Нигилисты — все юноши, то есть еще не рождавшие; нигилизм — весь вне семьи и без семьи. Где начинается семья, кончается нигилизм, революционизм. И Розанов приводит отрывок из «Бесов» Достоевского, когда жена Шатова приезжает к нему после «трехлетних нигилистических странствований» и тотчас у нее начинаются роды.
В Шатове вдруг все как будто перерождается, он то плакал как маленький мальчик, то говорил Бог знает что, «дико, чадно и вдохновенно»: «— Marie! — вскричал он, держа на руках ребенка, — кончено с старым бредом, с позором и мертвечиной!»
Вчерашний нигилист под влиянием «отцовских чувств» (хотя ребенок от Ставрогина, и Шатов это знает) превращается в «верующего». И Василий Васильевич вспоминает случай из собственной жизни.
В 1893 году Розанов с семьей приехал в Петербург из провинции. Он ехал в столицу с мучительной мечтой, что там — чиновники и нигилисты, с которыми он «будет бороться», и ему хотелось чем-нибудь сейчас же, прямо на вокзале выразить свое неуважение к ним. «Мечтая, мы бываем как мальчики, — продолжает он. — И вот я взял пятимесячную дочку на руки и понес, а затем и стал носить по зале 1-го класса, перед носом „кушающей“ публики; и твердо помню свой внутренний и радостный и негодующий голос: „Я вас научу…“ Чему, я и не формулировал: но борьба с нигилизмом мне представлялась через ребенка и на почве отцовства. Читатель посмеется анекдоту, но он верен, а для меня он — доказательство».

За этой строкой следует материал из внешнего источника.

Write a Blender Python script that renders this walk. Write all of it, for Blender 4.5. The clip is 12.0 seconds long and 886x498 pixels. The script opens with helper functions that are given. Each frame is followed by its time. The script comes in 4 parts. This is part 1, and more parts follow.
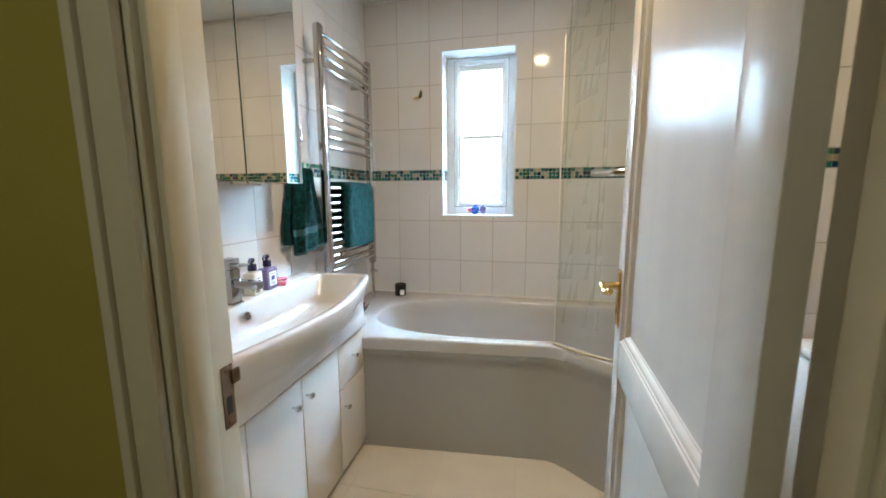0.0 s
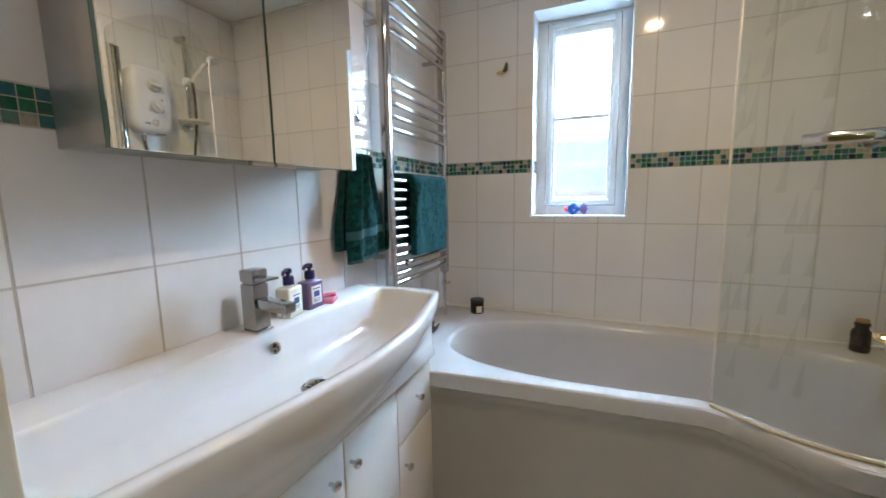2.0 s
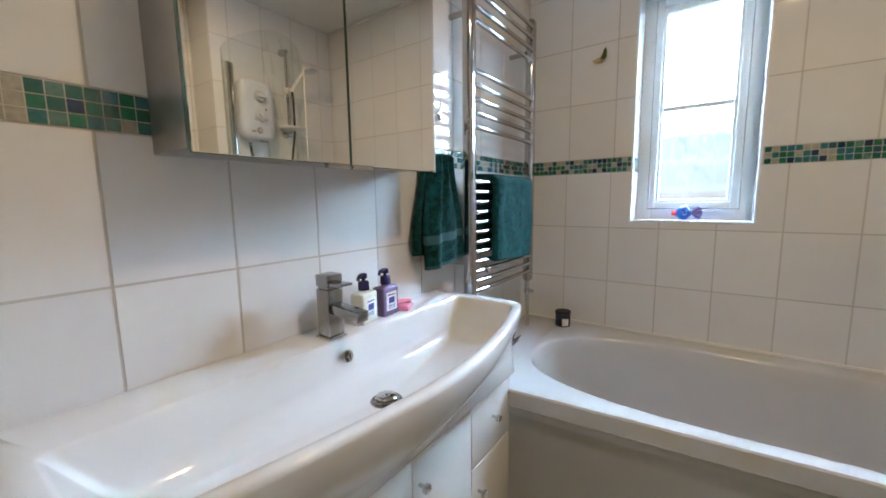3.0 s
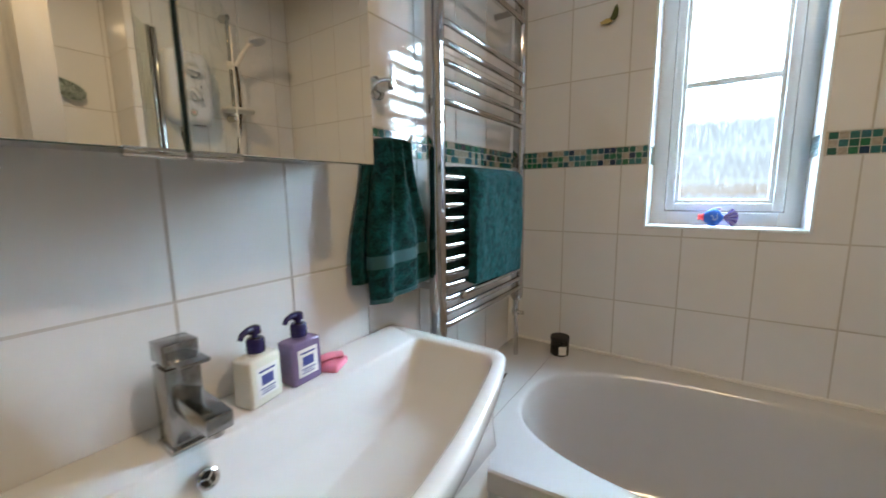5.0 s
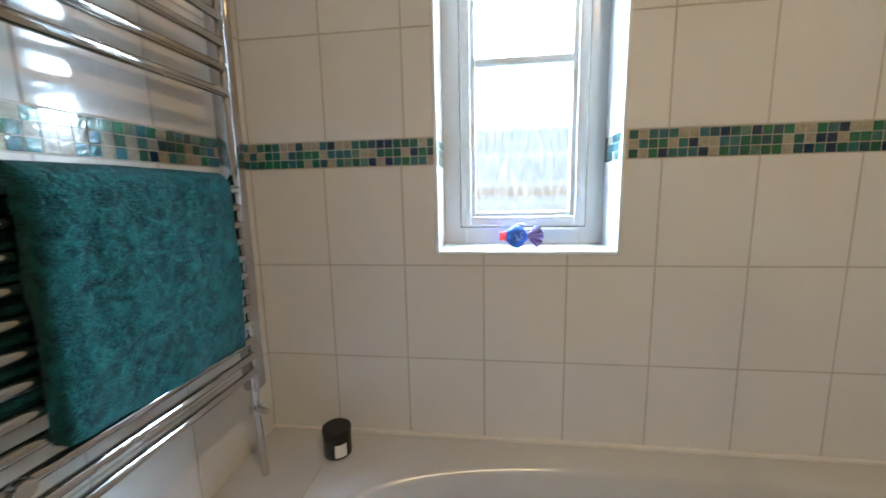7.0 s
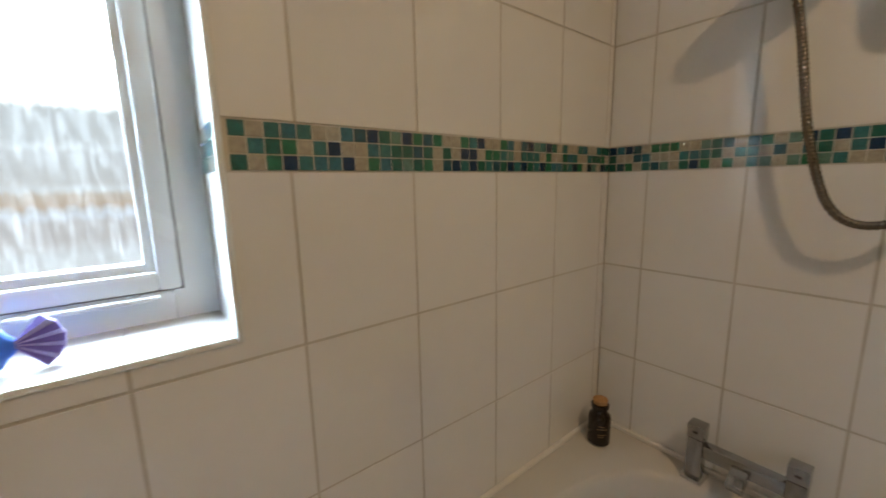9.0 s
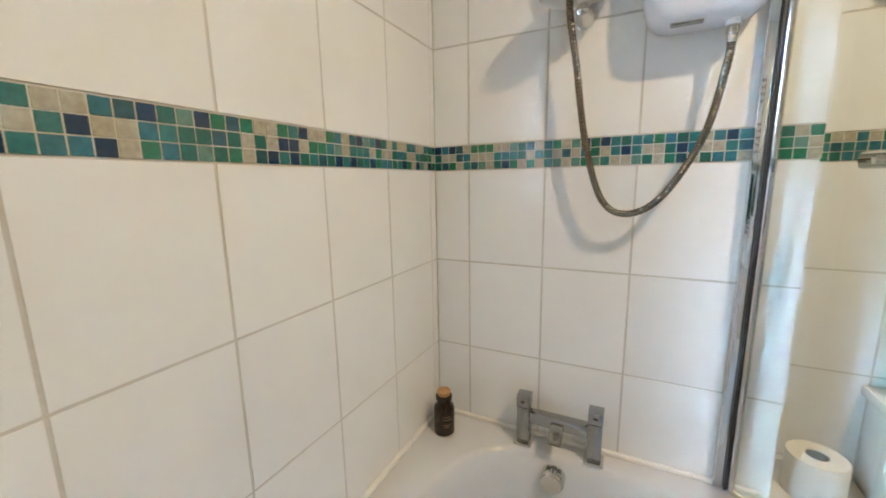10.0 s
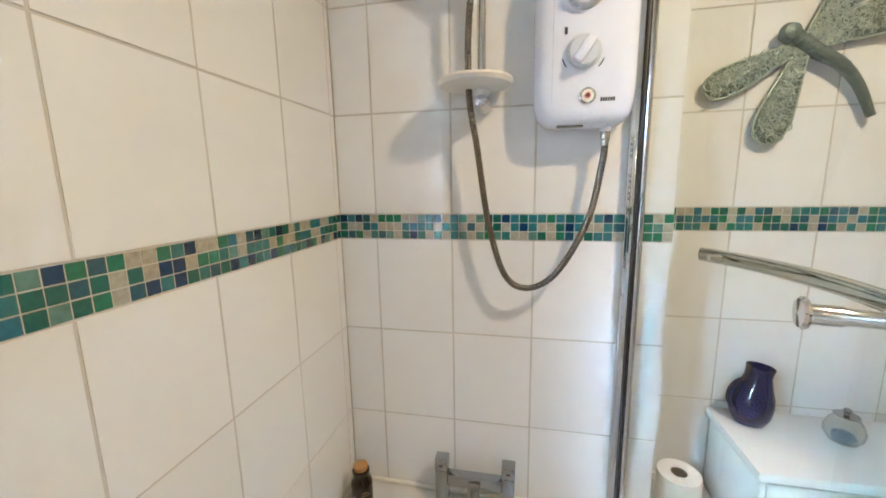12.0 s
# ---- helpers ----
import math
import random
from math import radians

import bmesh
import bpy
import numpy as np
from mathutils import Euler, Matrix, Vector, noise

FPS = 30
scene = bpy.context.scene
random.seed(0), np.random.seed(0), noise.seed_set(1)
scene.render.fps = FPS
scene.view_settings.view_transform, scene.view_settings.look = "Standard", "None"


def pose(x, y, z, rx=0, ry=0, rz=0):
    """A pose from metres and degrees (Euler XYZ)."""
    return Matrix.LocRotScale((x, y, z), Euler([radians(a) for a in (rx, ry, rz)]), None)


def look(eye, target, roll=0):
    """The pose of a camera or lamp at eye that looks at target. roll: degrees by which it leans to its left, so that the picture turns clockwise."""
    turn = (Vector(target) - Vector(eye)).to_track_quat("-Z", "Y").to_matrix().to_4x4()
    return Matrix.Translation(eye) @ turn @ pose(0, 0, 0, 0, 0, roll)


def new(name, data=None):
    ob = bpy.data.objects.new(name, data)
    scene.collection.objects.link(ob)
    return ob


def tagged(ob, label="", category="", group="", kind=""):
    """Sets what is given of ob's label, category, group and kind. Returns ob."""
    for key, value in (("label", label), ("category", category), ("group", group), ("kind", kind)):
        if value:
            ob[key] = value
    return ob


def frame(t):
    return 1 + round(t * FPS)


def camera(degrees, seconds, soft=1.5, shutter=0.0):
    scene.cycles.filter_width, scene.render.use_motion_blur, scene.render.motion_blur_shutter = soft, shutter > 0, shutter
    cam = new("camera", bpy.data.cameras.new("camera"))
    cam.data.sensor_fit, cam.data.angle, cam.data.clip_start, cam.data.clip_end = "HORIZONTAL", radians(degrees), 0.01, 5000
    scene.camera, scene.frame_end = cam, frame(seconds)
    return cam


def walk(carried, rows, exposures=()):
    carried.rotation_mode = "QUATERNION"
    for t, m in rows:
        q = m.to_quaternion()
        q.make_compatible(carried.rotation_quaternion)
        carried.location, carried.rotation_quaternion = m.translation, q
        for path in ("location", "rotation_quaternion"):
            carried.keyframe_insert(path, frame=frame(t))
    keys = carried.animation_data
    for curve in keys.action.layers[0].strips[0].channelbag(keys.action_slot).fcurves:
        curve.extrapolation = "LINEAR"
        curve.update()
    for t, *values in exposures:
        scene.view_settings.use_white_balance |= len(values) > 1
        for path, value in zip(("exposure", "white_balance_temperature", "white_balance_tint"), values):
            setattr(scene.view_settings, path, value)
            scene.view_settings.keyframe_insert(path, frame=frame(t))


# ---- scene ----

Семейный вопрос особенно волновал Розанова в связи с личными обстоятельствами, с повседневной практикой разводов и «незаконнорожденных» детей. Перед глазами писателя были страдания жен и мужей в фактически распавшихся браках, которые не могут быть расторгнуты из-за сопротивления церкви (консистории), пожизненные страдания детей, рожденных вне церковного брака, родители которых были лишены возможности сделать их «законными».

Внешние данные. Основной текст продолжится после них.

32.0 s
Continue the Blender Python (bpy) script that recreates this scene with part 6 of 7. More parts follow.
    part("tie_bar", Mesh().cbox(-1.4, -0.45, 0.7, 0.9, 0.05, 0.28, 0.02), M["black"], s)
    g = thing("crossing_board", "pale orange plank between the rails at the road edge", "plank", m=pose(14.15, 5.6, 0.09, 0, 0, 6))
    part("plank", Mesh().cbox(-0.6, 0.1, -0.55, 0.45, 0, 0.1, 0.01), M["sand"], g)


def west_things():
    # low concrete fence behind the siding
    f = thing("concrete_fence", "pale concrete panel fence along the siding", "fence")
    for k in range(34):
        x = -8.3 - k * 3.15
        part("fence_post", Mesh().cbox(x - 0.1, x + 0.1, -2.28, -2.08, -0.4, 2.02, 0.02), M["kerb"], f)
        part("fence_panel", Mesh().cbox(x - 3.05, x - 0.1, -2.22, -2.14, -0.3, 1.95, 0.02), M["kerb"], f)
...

Его собственная старшая дочь Татьяна Васильевна была крещена во Введенской церкви на Петербургской стороне при восприемниках Николае Николаевиче Страхове и Ольге Ивановне Романовой и официально записана как Татьяна Николаевна Николаева, потому что все «незаконнорожденные» регистрировались по имени крестного отца. То же пришлось испытать и другим детям писателя, записанным Александровыми.

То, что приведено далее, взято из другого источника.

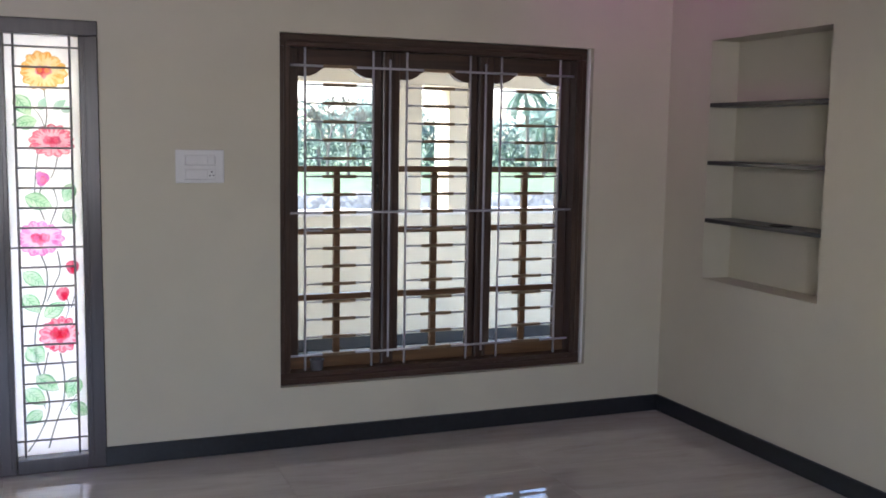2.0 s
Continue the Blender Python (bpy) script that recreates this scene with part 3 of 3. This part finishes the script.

Дети, их судьбы были для писателя-гуманиста безусловно и бесспорно важнее церкви и ее устарелых, античеловеческих установлений. Тоже и семейная, брачная жизнь, которой володела и правила церковь. Приходит в суд муж, плачет. — «Тебе чего?» — «Жена четвертый год у соседа живет и надо мной насмехается». — «Свидетели есть?» — «Как же, вся деревня — свидетель». — «Да нет, не такой свидетель, что она не живет с тобой, и не такой свидетель, что она живет с другим, а такой особенный свидетель и даже три свидетеля, что слов их свидетельства ни в бумагу вписать, ни вслух сказать нельзя — вот мы такого послушаем, а тогда и слово молвим». — «Смилостивьтесь, отцы, нет такого свидетеля: такой свидетель больших денег стоит, а у меня — котомка за плечами, а жена мне нужна, потому хозяйство да и дети». — «Пошел, пошел…»
Или приходит женщина, горло завязано. «Зарезал меня муж-то». — «Ну, однако не дорезал?» — «Нет, не дорезал, лезвие-то в сторону свернулось». — «Этакий грех, этакий грех… Ведь и говорено вам было <в Евангелии> — „лучше не жениться“; однако ничего, заживет; а вы храните любовь и согласие и внимательнее блюдите святое таинство. Иди, милая, с Богом». — «Да как же, ведь он меня зарежет». — «Иди, иди, милая, нам некогда».